I need to detach parts of the object and I want that they both retain the skin modifiers but usually when I delete polygons and stuff the whole thing gets messed up ...
Also, if your bones don't have a Skin Pose applied set you can't enter Skin Pose Mode. You can skip that step. It's there because I didn't know if you were using the Biped plugin.
Just to clarify why Skin Pose Mode is grayed out:
An object needs to have the Skin Pose applied before you can enable Skin Pose Mode. Select your object(s) then in the Main Menu at the top go to Animation > Set as Skin Pose.
You'll notice Skin Pose Mode is now available.
i never use envelopes so i forget these things
Sub-object selection is passed up the stack, if you have one vert selected and then improperly exit the modifier only that one vert will be skinned.
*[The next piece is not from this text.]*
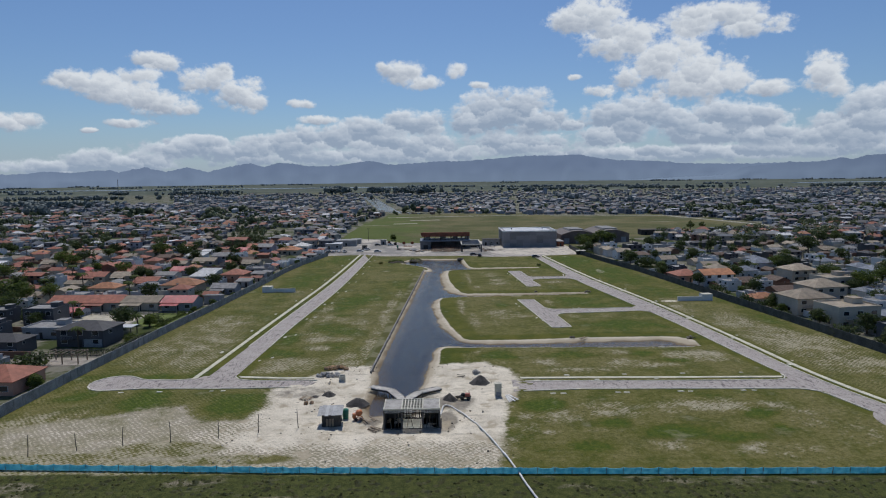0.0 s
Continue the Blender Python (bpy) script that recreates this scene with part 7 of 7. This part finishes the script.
def turf_tufts():
    """Tufts of grass in rows on the thin turf, and coarse scrub along the fence."""
    rng = random.Random(3)
    tufts, scrub = Geo(), Geo()

    def tuft(g, x, y, r, h):
        i = len(g.v)
        n = 5
        a0 = rng.uniform(0, math.tau)
        for k in range(n):
            a = a0 + k * math.tau / n
            g.v.append((x + r * math.cos(a) * rng.uniform(0.7, 1.3), y + r * math.sin(a) * rng.uniform(0.7, 1.3), -0.02))
        g.v.append((x + rng.uniform(-0.3, 0.3) * r, y + rng.uniform(-0.3, 0.3) * r, h))
        g.f.extend((i + k, i + (k + 1) % n, i + n) for k in range(n))

    def clear(x, y):
        """True away from sand, water and paving."""
        for poly in (SAND_YARD, BASIN):
            hit = False
            for (ax, ay), (bx, by) in zip(poly, poly[1:] + poly[:1]):
                if (ay > y) != (by > y) and x < (bx - ax) * (y - ay) / (by - ay) + ax:
                    hit = not hit
            if hit:
                return False
        if 180 < y < 190 and x < -20 or 175 < y < 187 and x > 14:
            return False
        w = float(np.interp(y, [p[1] for p in WEST_L], [p[0] for p in WEST_L]))
        e = float(np.interp(y, [p[1] for p in EAST_L], [p[0] for p in EAST_L]))
        if y > 180 and (w - 4 < x < w + 7.5 or e - 0.8 < x < e + 9):
            return False
        return not (29 < x < 70 and (229 < y < 274 and x < 41 or 248 < y < 258) or 33 < x < 62 and (298 < y < 342 and x < 44 or 315 < y < 326))

    for cx, cy, rx, ry, k in THIN_TURF_WEST[:-1] + THIN_TURF_VERGE + THIN_TURF_EAST[2:] + THIN_TURF_SOUTH:
        nx, ny = int(rx * 2 / 0.72), int(ry * 2 / 0.8)
        for i in range(nx):
            for j in range(ny):
                u, v = (i / nx - 0.5) * 2, (j / ny - 0.5) * 2
                if u * u + v * v > 1.15 or rng.random() < 0.62 + 0.3 * noise.noise((u * 4 + cx, v * 4 + cy, 0)):
                    continue
                x, y = cx + u * rx + rng.uniform(-0.2, 0.2), cy + v * ry + rng.uniform(-0.2, 0.2)
                if clear(x, y):
                    tuft(tufts, x, y, rng.uniform(0.12, 0.26), rng.uniform(0.04, 0.12))
    bits = Geo()
    for _ in range(420):
        x, y = rng.uniform(-36, 14), rng.uniform(144, 196)
        if not clear(x, y) and not (-15 < x < 1.5 and 157 < y < 192) and noise.noise((x * 0.15, y * 0.15, 4)) > -0.15:
            bits.lump((x, y, 0.05), rng.uniform(0.05, 0.22), rng, 0.6, 0.4)
    tagged(bits.obj("rubble_bits", STONE_BITS), "scattered small rubble and clods on the sand", "rubble", kind="stuff")
    for _ in range(1500):
        x = rng.uniform(-75, 75)
        y = rng.uniform(126, 140.4 - (x + 67) * 0.042 + 2.6)
        if noise.noise((x * 0.2, y * 0.2, 9)) > 0.25:
            continue
        w = rng.uniform(0.2, 0.7)
        tuft(scrub, x, y, w, rng.uniform(0.06, 0.26))
    tagged(tufts.obj("turf_tufts", TUFT), "rows of small grass tufts on sandy soil", "grass", kind="stuff")
    tagged(scrub.obj("scrub", SCRUB), "coarse dark scrub beside the site fence", "grass", kind="stuff")


STONE_BITS = island_material("rubble_tones", [(0.08, 0.07, 0.06), (0.2, 0.17, 0.13), (0.35, 0.33, 0.3), (0.12, 0.1, 0.08)])
TUFT = leaf_material("tuft_green", (0.055, 0.068, 0.016), (0.13, 0.135, 0.045))
SCRUB = leaf_material("scrub_green", (0.035, 0.045, 0.012), (0.105, 0.108, 0.036))
turf_tufts()


# pale dirt track along the far side of the meadow
TRACK = plain("pale_dirt_track", (0.40, 0.37, 0.30), 0.95, 0.35, 0.6, 0.08)
for a, b, w in (((-50, 738), (112, 758), 5.0), ((112, 758), (246, 718), 5.0), ((246, 718), (272, 622), 5.0), ((272, 622), (285, 556), 5.0), ((-24, 690), (6, 694), 7.0), ((-38, 646), (-16, 650), 5.0)):
    d = Vector((b[0] - a[0], b[1] - a[1], 0)).normalized()
    side = Vector((-d.y, d.x, 0)) * w / 2
    g = Geo()
    p, q = Vector((*a, 0.03)), Vector((*b, 0.03))
    low = Vector((0, 0, -0.3))
    ring = [p - side, q - side, q + side, p + side]
    g.hexa([r + low for r in ring], ring)
    tagged(g.obj("dirt_track", TRACK), "pale bare track across the meadow", "track", kind="structure")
It can also be messed up if your skeletal skin pose doesn't match the original position of the mesh. You should always set your "skin pose" (select bones, hold alt, right click, set skin pose/assume skin pose) so you can always pop whatever rig in and out of the original skin pose.
everything Mark says is true. I forget people don't always know these things.
to answer your question -
the first thing I do is turn off envelope display and override every weight in the skin with a value of 1 to its nearest bone (or 0.5 at joints). I then go through with a test animation blending the weights by hand.
This approach partly comes from game engine work where messy skinning is a performance issue (particularly on mobile platforms) but I also find it a lot easier to decide what to do at a given joint if I know exactly which bones are affecting which verts.
I often see people chasing weights across a mesh for hours because they can't get a good handle on what's affecting what - usually because they've started with envelopes and are trying to tweak so it looks good.
Hi I was trying to use your method butI have a problem ... as u know in skyrim there is this rotated skeleton as I showed you anyway I have my pants , I import another mesh that has skinning already to speed up things I follow ur minitutorial and add skinwrap after having set skinpose etc.... I didnt clone as I do not have to make a copy or attach ... well this is the result as bones overlap and the skin is not good altough on the original model it is ... any idea why?
http://img860.imageshack.us/img860/4993/seetrought.jpg
you can edit them by moving the ends or just turn them off if you're going to weight manually
I'm trying to port a model from The Witcher 2 into Skyrim. The witcher model had a different skin pose(?) from the one Skyrim models use but there was not skeleton, no rigging. So that's just to say the arms were up higher. Also the outfit was separated into about 10 separate pieces.
I started out but moving vertices around to get them to line up with a body that was rigged to the Skyrim skeleton. My mistake was not attaching the objects and welding vertices beforehand. I make a skin wrap for each object and converted each to a skin. Added my dismember modifier and was able to get it into the game. Now it was almost perfect but I had some issues around the shoulder where the vest part was not attached to the sleeves part. That's when I realized my error and so I went back to the original Witcher 2 model and made everything one piece and welded the verts together so that it would all deform together.
Then I imported the model that I had already got working in game, which by the way I had already done a ton of weight painting to the fix weird little issues, and used the method Monster described at the start of this post to transfer the weighs to the new, fused model. Oh yeah, I also moved the bones of the skyrim skeleton manually up to the position of the fused witcher model before I did the skin wrap so that everything would be in the right place.
So it seemed to go okay but there are two problems. First, while the model looks fine after I converted to skin, as soon as I import a test animation (running, sneaking, or the skyrim static pose) part of the left leg collapses like a pancake. Any idea why that's happening?
So ignoring that and just trying to get a .nif exported, I crash 3ds max every time I try to export a nif and I have no idea why this is happening, because I never had that problem throughout the initial process of getting the mesh with separate objects out of the game.
Anybody know what's going on? or what I might be doing wrong?